Phil Bosche, Charlotte Fire Department battalion chief
His secret ingredient is a blend of chili spices called Captain Wetta’s Magic Dust. Nixon was first introduced to it when his friend secretly put some on his sloppy Joe at a firehouse lunch.
“My face lit up, my eyes started watering, my nose was running and my lips were burning,” Nixon said. He refused to let on that his food had been doctored despite the sweat beads rolling down his forehead.
He approached his friend later, who owned up to adding the spices to Nixon’s lunch.
“I said, ‘Can you get me some?’ ” Nixon said. “From that point on, he sent me a jar every year. He never tells me what kinds of chilies he uses.”
Nixon does know that he grows his own chilies and wears a respirator when he makes the powder.

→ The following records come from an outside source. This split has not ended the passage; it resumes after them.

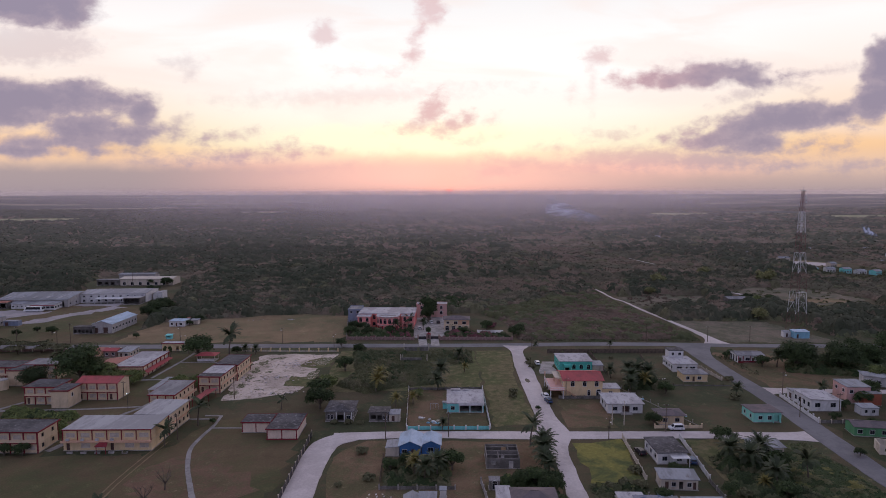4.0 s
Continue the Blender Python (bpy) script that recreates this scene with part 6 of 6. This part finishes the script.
scatter(palm("yellowing palm with ragged fronds", 4.4, 26, 3.6, "leaf_yellow", 3, 0.4),
        [(-10.2, 261.0, 1.1, 20), (-8.4, 269.0, 1.1, 160), (91.0, 259.5, 0.9, 0), (3.5, 192.5, 0.85, 50), (-2.5, 244.0, 0.75, 90), (3.5, 246.5, 0.7, 190), (90, 178, 0.6, 30), (25, 284, 0.6, 0)])
big = broadleaf("shade_tree", "huge dark spreading shade tree", 12.0, 8.8, "leaf", 11, 8000, 24, 0.30, 0.80, top=0.86)
scatter(big, [(-127.5, 281.0, 1.12, 0), (-140.5, 273.5, 0.62, 90), (165.0, 281.0, 0.85, 40), (181.0, 276.5, 0.9, 120), (196.0, 283.0, 0.8, 200), (208.0, 262.0, 0.95, 10), (190.0, 240.0, 1.0, 80), (175.0, 232.0, 0.85, 160), (205.0, 232.0, 1.0, 220), (165.0, 216.0, 0.75, 300), (182.0, 214.0, 0.9, 20), (230.0, 288.0, 0.9, 50), (232.0, 255.0, 1.0, 30), (222, 300, 0.8, 80), (205, 205, 0.9, 10), (215, 276, 0.9, 90), (240, 272, 0.9, 30), (250, 300, 0.9, 300), (175, 195, 0.8, 60)])
mid = broadleaf("tree", "rounded dark green tree", 6.8, 3.7, "leaf", 12, 2900, 13, 0.23, 0.95)
repeat(mid, [(-22, 363, 0.8, 0), (-28, 352, 0.9, 60), (-19, 352, 0.75, 120), (-8, 353, 0.8, 180), (-27, 364, 0.9, 20), (2, 350.5, 0.7, 10), (30, 353, 0.6, 40), (44, 360, 0.9, 80), (56, 345, 0.9, 140), (60, 352, 0.8, 200), (96.5, 252.0, 0.75, 0), (90.5, 263.0, 0.9, 200), (-20.5, 315.5, 0.8, 10), (-24.5, 289.0, 1.0, 80), (-158, 266, 0.5, 10), (-77, 319, 0.6, 40), (-185, 365, 0.75, 30), (-196, 371, 0.5, 100), (-126, 388, 0.8, 10), (-118, 392, 0.7, 60)])
repeat(mid, [(128.5, 196, 0.4, 0), (140, 222, 0.5, 60), (160, 236, 0.8, 20), (150, 232, 0.6, 80), (168, 244, 1.0, 140), (148, 216, 0.5, 10), (155, 206, 0.9, 50), (162, 192, 0.8, 90), (168, 284, 1.0, 20), (152, 284, 0.8, 50), (148, 302, 0.5, 10), (144, 298, 0.5, 80), (196, 300, 0.9, 50), (212, 312, 0.8, 90), (206, 341, 0.5, 30), (72.0, 188.6, 0.5, 20), (75, 187.0, 0.42, 80), (80.4, 176, 0.6, 100), (62.8, 174, 0.6, 40), (81.5, 158.0, 0.55, 10)])
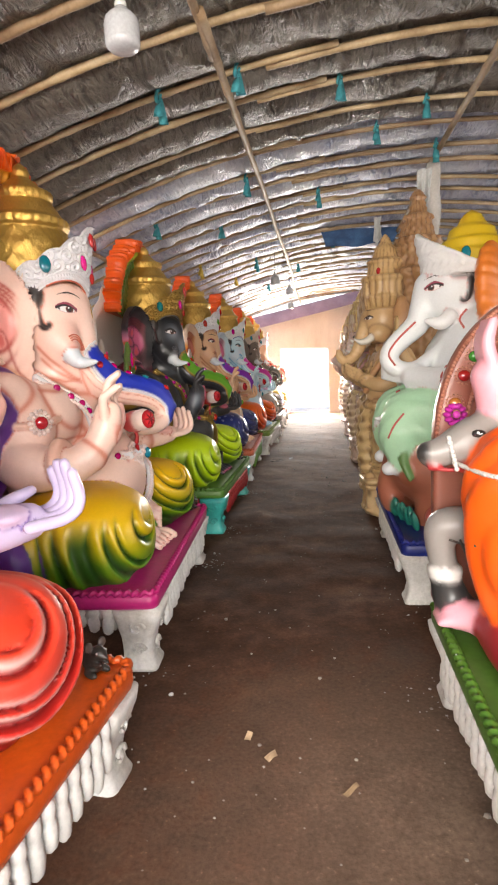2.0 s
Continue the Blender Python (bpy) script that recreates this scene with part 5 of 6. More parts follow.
def white_statue():
    c = Clay()
    a = c.add
    X, Y = 1.20, 3.68
    a(f_ell((X - .05, Y, 1.40), (.27, .36, .30)), "skin", .05)
    a(f_ell((X + .02, Y, 1.62), (.22, .38, .22)), "skin", .06)
    a(f_ell((X - .10, Y - .02, 1.92), (.24, .22, .24)), "skin", .05)
    a(f_tube([(X - .26, Y - .02, 1.94, .12), (X - .31, Y - .03, 1.82, .095), (X - .36, Y - .05, 1.71, .08), (X - .46, Y - .08, 1.62, .07), (X - .54, Y - .11, 1.54, .066), (X - .55, Y - .14, 1.46, .062), (X - .48, Y - .16, 1.41, .058), (X - .38, Y - .17, 1.42, .05), (X - .28, Y - .16, 1.50, .042), (X - .20, Y - .14, 1.56, .035)]), "skin", .03)
    a(f_tube([(X - .18, Y - .20, 1.74, .05), (X - .24, Y - .22, 1.70, .045), (X - .32, Y - .20, 1.72, .02)]), "white", .01)
    for s in (-1, 1):
        a(f_tube([(X + .08, Y + s * .36, 1.66, .12), (X + .05, Y + s * .42, 1.40, .11), (X - .22, Y + s * .34, 1.34, .09), (X - .42, Y + s * .22, 1.36, .07)]), "skin", .03)
        for k in range(4):
            a(f_tube([(X - .40, Y + s * .22, 1.34 + .028 * k, .03), (X - .52, Y + s * .12 - .02, 1.35 + .028 * k, .024), (X - .58, Y + s * .06 - .03, 1.36 + .03 * k, .017)]), "skin", .008)
        ear_ = f_ell((X + .04, Y + s * .30, 1.92), (.07, .16, .25), (0, 0, s * 35))
        a((lambda p, f=ear_[0]: f(p) - .010 * np.abs(np.sin(45 * p[:, 2] + 20 * p[:, 1])), ear_[1], ear_[2]), "rose", .02)
        a(pleats(f_sup((X - .20, Y + s * .22, 1.10), (.36, .20, .20)), .018, 30), "cloth", .03)
        a(pleats(f_tube([(X - .46, Y + s * .24, 1.12, .14), (X - .50, Y + s * .25, .98, .13), (X - .47, Y + s * .25, .84, .10)]), .012, 40), "cloth", .03)
        a(f_tube([(X - .48, Y + s * .26, .80, .06), (X - .58, Y + s * .26, .76, .045)], 1), "skin", .02)
    prof = lambda p: np.interp(p[:, 2], [2.0, 2.08, 2.16, 2.17, 2.24, 2.25, 2.32, 2.33, 2.40, 2.44], [.22, .235, .22, .20, .19, .16, .14, .10, .06, .0])
    a((lambda p: np.maximum(np.hypot(p[:, 0] - X, p[:, 1] - Y) - prof(p), np.maximum(2.0 - p[:, 2], p[:, 2] - 2.44)) * .8, np.array([X - .26, Y - .26, 1.98]), np.array([X + .26, Y + .26, 2.46])), "crown", .012)
    def tia(p):
        q = p - np.array([X - .02, Y, 0])
        th, r = np.arctan2(q[:, 1], -q[:, 0]), np.hypot(q[:, 0], q[:, 1])
        hi = 2.06 + .25 * np.clip(1 - np.abs(th) / 1.6, 0, 1)
        rel = .016 * np.abs(np.sin(60 * th * .26 + 2 * np.sin(40 * p[:, 2])) * np.sin(48 * p[:, 2]))
        return np.maximum(np.maximum(np.abs(r - .27 - .2 * (p[:, 2] - 2.0)) - .014 - rel, 2.0 - p[:, 2]), np.maximum(p[:, 2] - hi, np.abs(th) * .26 - .44)) * .75
    a((tia, np.array([X - .40, Y - .36, 1.98]), np.array([X + .36, Y + .36, 2.36])), "white", .006)
    for s in (-1, 1):
        a(f_ell((X - .10, Y + s * .205, 2.0), (.085, .030, .075)), "dark", .003)
        a(f_tube([(X - .06, Y + s * .225, 1.96, .026), (X - .07, Y + s * .235, 1.87, .016), (X - .09, Y + s * .235, 1.83, .011), (X - .115, Y + s * .23, 1.835, .008), (X - .112, Y + s * .23, 1.855, .006)]), "dark", .002)
        a(f_tube([(X - .50, Y + s * .20, 1.06, .035), (X - .60, Y + s * .18, 1.03, .030)], 1), "skin", .01)
        for k in range(5):
            a(f_tube([(X - .57, Y + s * (.14 + .022 * k), 1.06 - .028 * k, .016), (X - .625, Y + s * (.14 + .022 * k), 1.06 - .028 * k, .013)], 1), "skin", .004)
    # leaves on the seat's foot
    for k in range(7):
        a(f_ell((X - .52 + .014 * k, Y - .06 - .062 * k, .445 + .020 * (k % 2)), (.024, .032, .075), (0, -14, 12 * (-1) ** k)), "grey", .003)
    a(f_tube([(X - .50, Y - .30, .98, .025), (X - .54, Y - .10, .99, .025), (X - .55, Y + .12, .99, .025)], 3, lambda p: .006 * np.sin(120 * p[:, 1])), "brown", .012)
    a(f_tube([(X - .44, Y - .34, .95, .022), (X - .50, Y - .36, .84, .026), (X - .46, Y - .40, .72, .02)], 3), "tusk", .008)
    a(f_sup((X - .22, Y, .80), (.34, .42, .22), 3), "brown", .04)
    # the red-brown elephant that it rides
    a(f_sup((X - .05, Y, .70), (.42, .44, .28)), "brown", .05)
    a(f_ell((X - .36, Y, .74), (.22, .24, .22)), "brown", .05)
    a(f_tube([(X - .46, Y, .74, .12), (X - .54, Y, .60, .09), (X - .52, Y, .47, .075), (X - .44, Y + .02, .42, .06)]), "brown", .04)
    for s in (-1, 1):
        a(f_ell((X - .30, Y + s * .27, .72), (.10, .05, .20)), "brown", .03)
        a(f_tube([(X - .28, Y + s * .24, .55, .12), (X - .30, Y + s * .25, .40, .12)], 1), "brown", .03)
        a(f_tube([(X + .22, Y + s * .26, .60, .14), (X + .22, Y + s * .27, .40, .13)], 1), "brown", .03)
    a(f_tube([(X - .30, Y - .40, .46, .07), (X - .10, Y - .44, .44, .09), (X + .2, Y - .42, .44, .08)]), "line", .02)
    def extra(patch, clay):
        put_decal(patch, clay, (X - .30, Y - .20, 1.93), (-.62, -.78, 0), (0, 0, 1), .15, .095, eye_paint(PINK_P, 1), .003)
        put_decal(patch, clay, (X - .30, Y - .20, 2.0), (-.62, -.72, .2), (0, 0, 1), .17, .07, brow_paint(1), .004)
        put_ball(patch, (X - .10, Y - .27, 2.12), (.03, .045, .018), (.0, .16, .22), 2, (-.3, -1, 0))
        for pts in ([(X - .40, Y - .16, 1.72), (X - .50, Y - .17, 1.62), (X - .56, Y - .18, 1.52), (X - .52, Y - .20, 1.44)], [(X - .18, Y - .44, 1.44), (X - .20, Y - .44, 1.36), (X - .18, Y - .42, 1.28)], [(X - .26, Y - .42, 1.43), (X - .28, Y - .42, 1.36), (X - .26, Y - .40, 1.28)],
                    [(X - .10, Y - .26, 1.78), (X - .14, Y - .26, 1.72), (X - .10, Y - .27, 1.66)], [(X - .42, Y - .24, 1.14), (X - .47, Y - .20, 1.06), (X - .48, Y - .14, .98)]):
            q = clay.onto(np.array(pts), np.array((.45, .89, 0)), .002)
            put_tube(patch, [(*u, .007) for u in q], (.52, .10, .08), 0, 4, 6)
        for k in range(9):
            put_ball(patch, (X - .53 + .012 * k, Y - .10 - .03 * k, .93 - .006 * abs(k - 4)), (.014, .014, .012), (.46, .22, .10), 0, (-1, -.4, 0), 6, 5)
        put_tube(patch, [(X - .50, Y - .14, 1.27, .016), (X - .49, Y - .16, 1.20, .02), (X - .50, Y - .15, 1.12, .012)], (.50, .03, .03), 0, 3, 6)
        put_ball(patch, (X - .30, Y, 2.16), (.022, .045, .016), (.10, .32, .03), 2, (-1, 0, 0))
        for k in range(12):
            an = k / 12 * 2 * math.pi
            put_ball(patch, (X - .44, Y - .10 + .012 * k, .90 + .004 * math.sin(k)), (.012, .012, .010), (.66, .50, .36), 0, (-1, 0, 0), 6, 5)
    pal = dict(skin=(.68, .71, .72), rose=(.72, .20, .03), cloth=(.36, .68, .34), crown=(.66, .46, .02), white=(.70, .71, .71), brown=(.36, .12, .07), tusk=(.10, .22, .06), line=(.56, .14, .12), grey=(.01, .16, .12), dark=(.02, .012, .012))
    pal["cloth"] = (.42, .70, .46)
    return free_statue("statue", c, (.40, 3.08, .36), (1.75, 4.28, 2.50), .015, pal, extra, (), (X, Y, 0)), (X, Y)


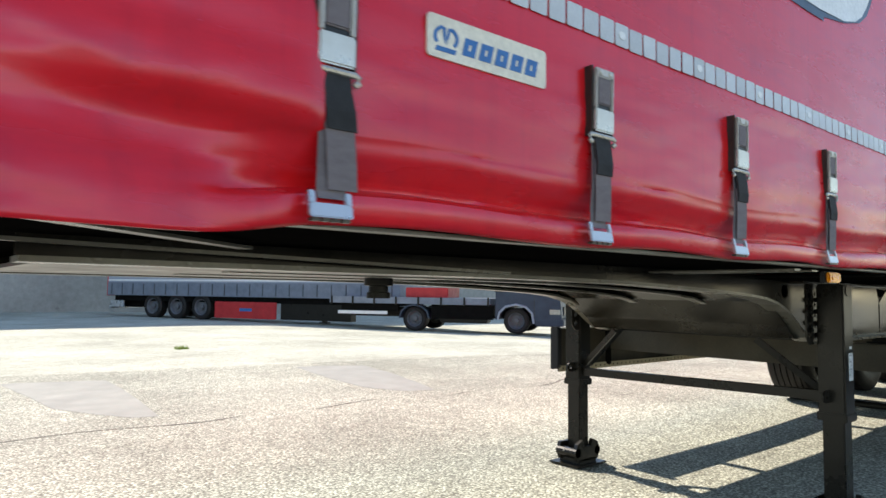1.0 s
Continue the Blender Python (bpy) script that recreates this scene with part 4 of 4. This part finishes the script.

This year, Nixon used 52 pounds of beef bought at Costco and Harris Teeter, which he marinated for 24 hours, in his chili for the Ballantyne Festival. He cooked the chili in a 20-gallon steamer pot over a huge propane burner.
“It has the right combination of spice, the right combinations of flavor and it doesn’t burn your face off,” said Bosche, who is a big fan of Nixon’s chili.
At this year’s Ballantyne Festival chili cook-off, which included entries from Charlotte mayoral candidates Jennifer Roberts and Edwin Peacock, everyone who attended the festival was given a ticket to vote for their favorite chili.
Courtney Lawrence, who oversaw the chili competition, said the word among contestants was the firefighters were the team to beat.
“We get great chili from all of our contestants though so we also knew it was a tough competition,” Lawrence wrote in an email. “(But) because it (Nixon’s chili) had been pretty popular, most folks who had been before wanted to try the chili. I had it and can attest that it was excellent!”